The Defense Advanced Research Projects Agency (DARPA) has awarded contracts for the first phase of the Demonstration Rocket for Agile Cislunar Operations (DRACO) programme. New contracts go to Blue Origin, and Lockheed Martin to add to one already awarded to General Atomics. The goal of the DRACO program is to demonstrate a nuclear thermal propulsion (NTP) system above low Earth orbit in 2025. Nuclear thermal propulsion which effectively uses nuclear generated external heat to further heat a combustion chamber to increase the exhaust velocity which can double the specific impulse of a rocket engine for a given propellant combination.
DRACO’s NTP system has the potential to achieve high thrust-to-weight ratios similar to in-space chemical propulsion allowing rapid manoeuvres, but also approaching the efficiency in terms of specific impulse of electric systems. This combination would give a DRACO spacecraft greater agility to implement DoD’s core tenet of rapid maneuver in cislunar space (between the Earth and moon).

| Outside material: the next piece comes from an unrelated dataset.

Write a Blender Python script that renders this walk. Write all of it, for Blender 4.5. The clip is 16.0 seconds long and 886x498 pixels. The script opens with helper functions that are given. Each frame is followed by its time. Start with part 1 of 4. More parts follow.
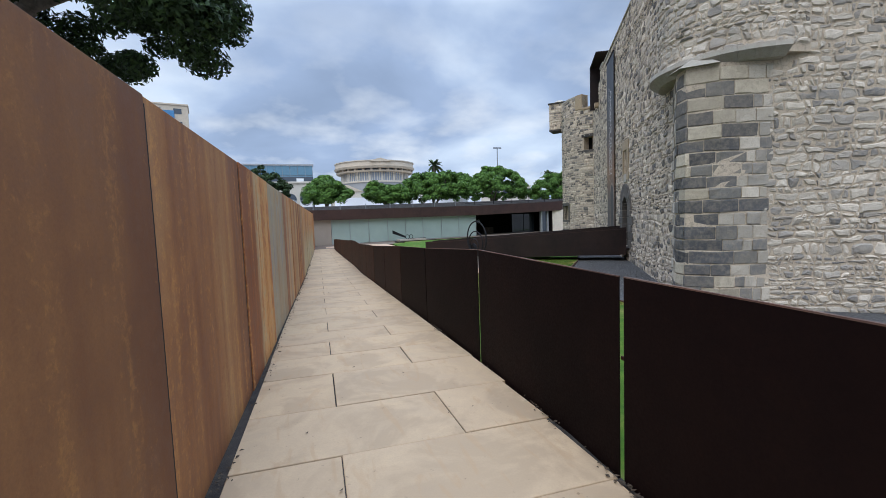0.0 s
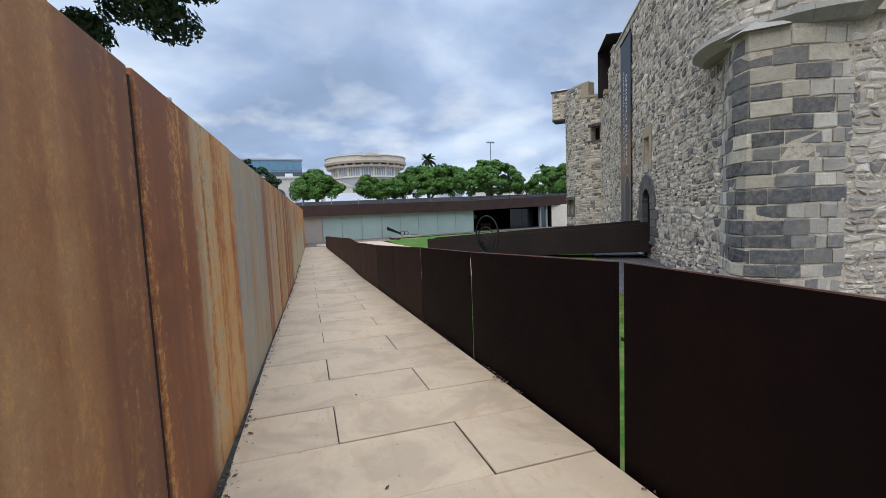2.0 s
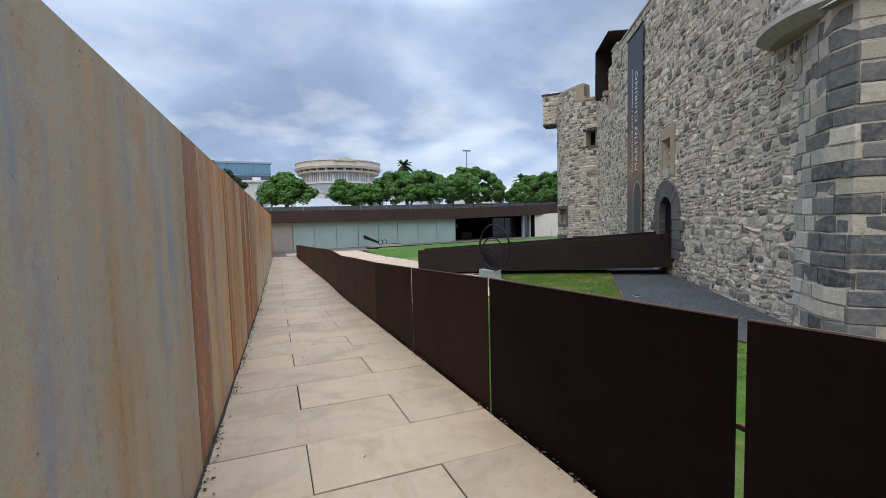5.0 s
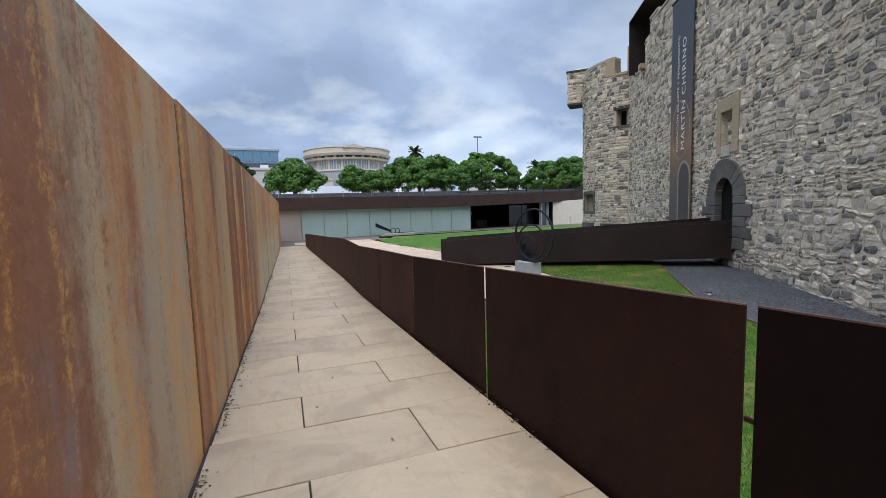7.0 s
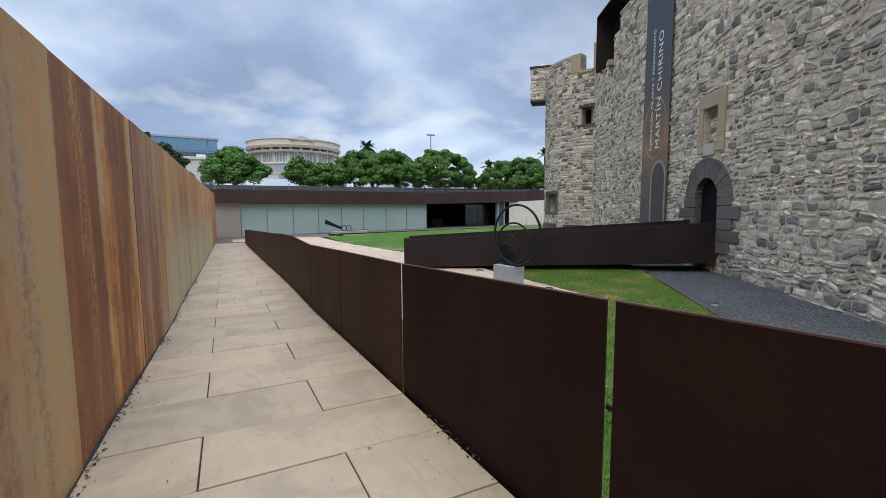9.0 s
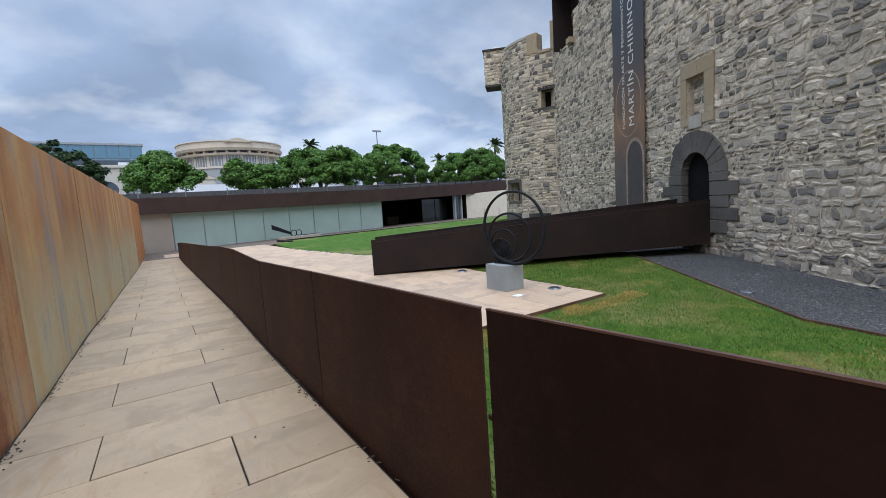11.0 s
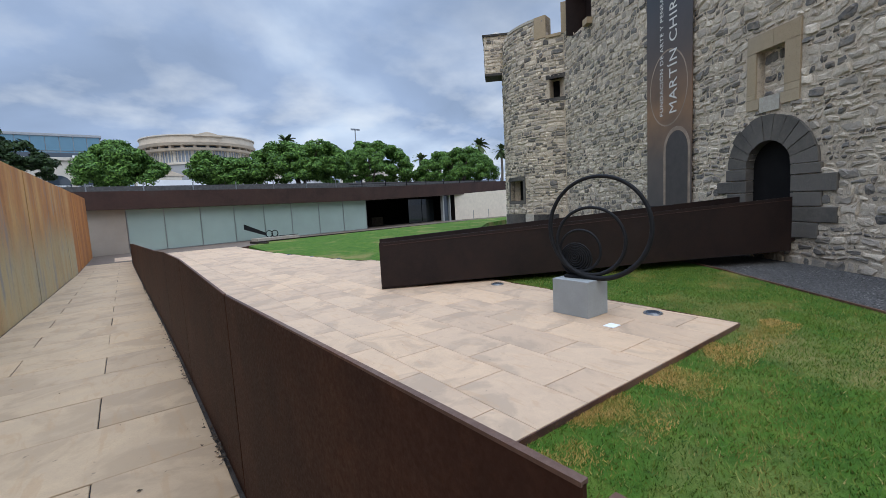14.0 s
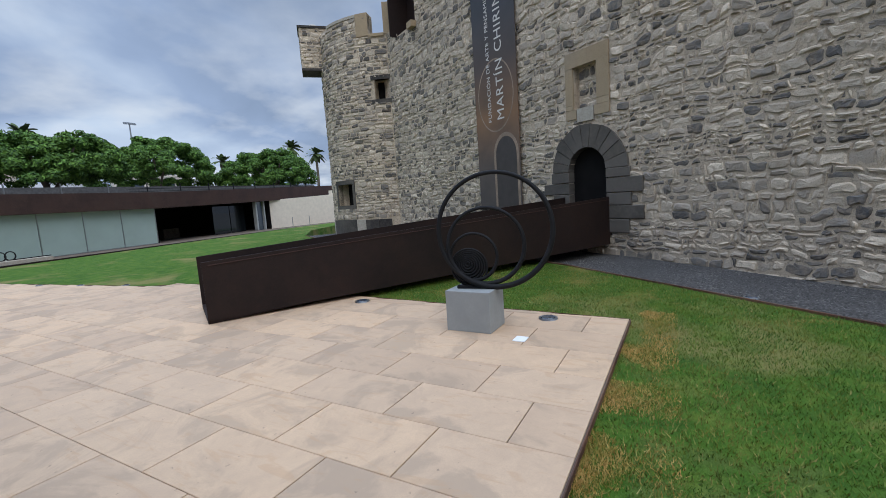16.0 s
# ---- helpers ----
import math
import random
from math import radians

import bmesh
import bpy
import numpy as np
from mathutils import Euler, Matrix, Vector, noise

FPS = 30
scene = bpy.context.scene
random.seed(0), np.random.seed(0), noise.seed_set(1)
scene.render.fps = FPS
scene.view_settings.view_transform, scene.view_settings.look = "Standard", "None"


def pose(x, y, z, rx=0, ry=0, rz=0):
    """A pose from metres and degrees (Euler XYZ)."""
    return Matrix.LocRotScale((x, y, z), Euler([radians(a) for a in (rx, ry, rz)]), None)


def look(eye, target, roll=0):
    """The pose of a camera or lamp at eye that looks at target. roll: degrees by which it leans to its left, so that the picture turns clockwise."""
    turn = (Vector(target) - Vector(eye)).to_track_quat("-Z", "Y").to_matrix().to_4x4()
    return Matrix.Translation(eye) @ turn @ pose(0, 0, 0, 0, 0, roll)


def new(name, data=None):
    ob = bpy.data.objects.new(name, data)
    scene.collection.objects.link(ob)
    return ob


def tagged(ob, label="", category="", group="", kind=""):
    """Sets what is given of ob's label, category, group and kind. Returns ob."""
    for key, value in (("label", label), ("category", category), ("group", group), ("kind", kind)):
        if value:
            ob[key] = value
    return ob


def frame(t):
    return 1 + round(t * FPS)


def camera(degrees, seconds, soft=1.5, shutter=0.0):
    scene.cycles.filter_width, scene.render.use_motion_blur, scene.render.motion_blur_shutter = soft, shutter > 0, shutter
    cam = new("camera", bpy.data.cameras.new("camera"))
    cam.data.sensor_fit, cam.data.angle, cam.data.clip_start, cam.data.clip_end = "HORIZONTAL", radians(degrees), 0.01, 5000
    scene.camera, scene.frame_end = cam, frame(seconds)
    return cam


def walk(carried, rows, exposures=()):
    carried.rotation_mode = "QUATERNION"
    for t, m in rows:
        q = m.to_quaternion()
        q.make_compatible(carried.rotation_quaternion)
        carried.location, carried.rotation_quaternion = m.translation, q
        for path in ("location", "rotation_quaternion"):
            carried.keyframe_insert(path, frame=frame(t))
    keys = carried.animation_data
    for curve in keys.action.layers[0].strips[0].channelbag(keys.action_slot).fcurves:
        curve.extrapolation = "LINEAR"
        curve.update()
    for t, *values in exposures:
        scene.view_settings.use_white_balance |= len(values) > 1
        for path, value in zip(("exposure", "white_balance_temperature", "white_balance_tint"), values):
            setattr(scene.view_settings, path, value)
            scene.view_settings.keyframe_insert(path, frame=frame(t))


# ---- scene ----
cam = camera(91.2, 16.0, soft=0.8)
METRES, EYE, TILT, LEAN, TURN = 17.6, 1.5, 0.0, 0.0, -16.7
ROWS = [
    (0.0, 0.0, 0.0, 0.0, -0.15, -4.34, 2.03),
    (0.5, -0.01, 0.0314, -0.0021, -0.23, -4.48, 1.59),
    (1.0, -0.0202, 0.0629, -0.0023, -0.36, -4.76, 1.43),
    (1.5, -0.0282, 0.0959, -0.0033, -0.67, -4.79, 1.39),
    (2.0, -0.0392, 0.1274, -0.0029, -1.4, -4.91, 2.28),
    (2.5, -0.0476, 0.1602, -0.0041, -2.58, -5.0, 2.03),
    (3.0, -0.0596, 0.1903, -0.0029, -2.62, -5.05, 2.11),
    (5.5, -0.0998, 0.3375, -0.0058, -5.43, -3.76, 1.41),
    (6.0, -0.1067, 0.3701, -0.0081, -3.64, -6.57, 0.59),
    (6.5, -0.117, 0.4005, -0.0093, -3.66, -6.24, 0.92),
    (7.0, -0.1231, 0.4323, -0.0116, -4.07, -5.35, 1.66),
    (7.5, -0.1324, 0.4634, -0.0137, -4.05, -5.41, 1.65),
    (8.0, -0.1366, 0.4935, -0.0165, -6.98, -5.32, 0.9),
    (10.5, -0.1566, 0.6546, -0.0232, -14.58, -6.3, 2.15),
    (11.0, -0.159, 0.6855, -0.0244, -17.29, -6.28, 3.73),
    (11.5, -0.1583, 0.7185, -0.0255, -18.17, -6.04, 3.55),
    (12.0, -0.1622, 0.75, -0.0268, -18.31, -5.9, 3.49),
    (12.5, -0.1626, 0.7827, -0.0292, -18.43, -5.75, 3.39),
    (13.0, -0.1697, 0.8127, -0.0304, -18.38, -5.83, 3.19),
    (13.5, -0.1732, 0.843, -0.0314, -18.34, -5.82, 3.11),
    (14.0, -0.1777, 0.8748, -0.034, -20.46, -6.13, 3.0),
    (14.5, -0.1829, 0.9029, -0.0346, -24.96, -6.44, 2.98),
    (15.0, -0.1838, 0.9324, -0.0365, -29.78, -6.44, 3.18),
    (15.5, -0.1875, 0.9571, -0.0351, -38.69, -6.71, 2.95),
    (16.0, -0.1832, 0.9751, -0.0352, -44.59, -6.8, 3.75),
]
walk(cam, [(t, pose(0, 0, EYE, TILT, LEAN, TURN) @ pose(METRES * x, METRES * y, METRES * z, 90 + pitch, roll, yaw)) for t, x, y, z, yaw, pitch, roll in ROWS],
     exposures=[(0.0, 0.16), (8.0, 0.16), (10.5, 0.15), (12.0, 0.07), (14.5, 0.02), (16.0, -0.09)])

# ---- world and sun: a bright overcast day ----
SUN_EL, SUN_AZ = radians(52), radians(220)      # azimuth from +y towards +x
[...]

Phase 1 of the program will last 18 months and consist of two tracks. Track A will entail the preliminary design of an NTP reactor and propulsion subsystem concept. DARPA awarded a US$22 million contract to General Atomics for this in April. Track B will produce an Operational System (OS) spacecraft concept to meet mission objectives and design a Demonstration System (DS) spacecraft concept. The DS will be traceable to the OS concept, but specifically focus on demonstrating an NTP propulsion subsystem.
According to DARPA, Blue Origin and Lockheed Martin have received US$2.5 million and US$2.9 million contracts to independently perform the Track B work to develop OS and DS spacecraft concept designs. DRACO’s Phase 1 is expected to inform follow-on phases for detailed design, fabrication, and on-orbit demonstration. Any follow-on phases will be solicited by DARPA in a future announcement.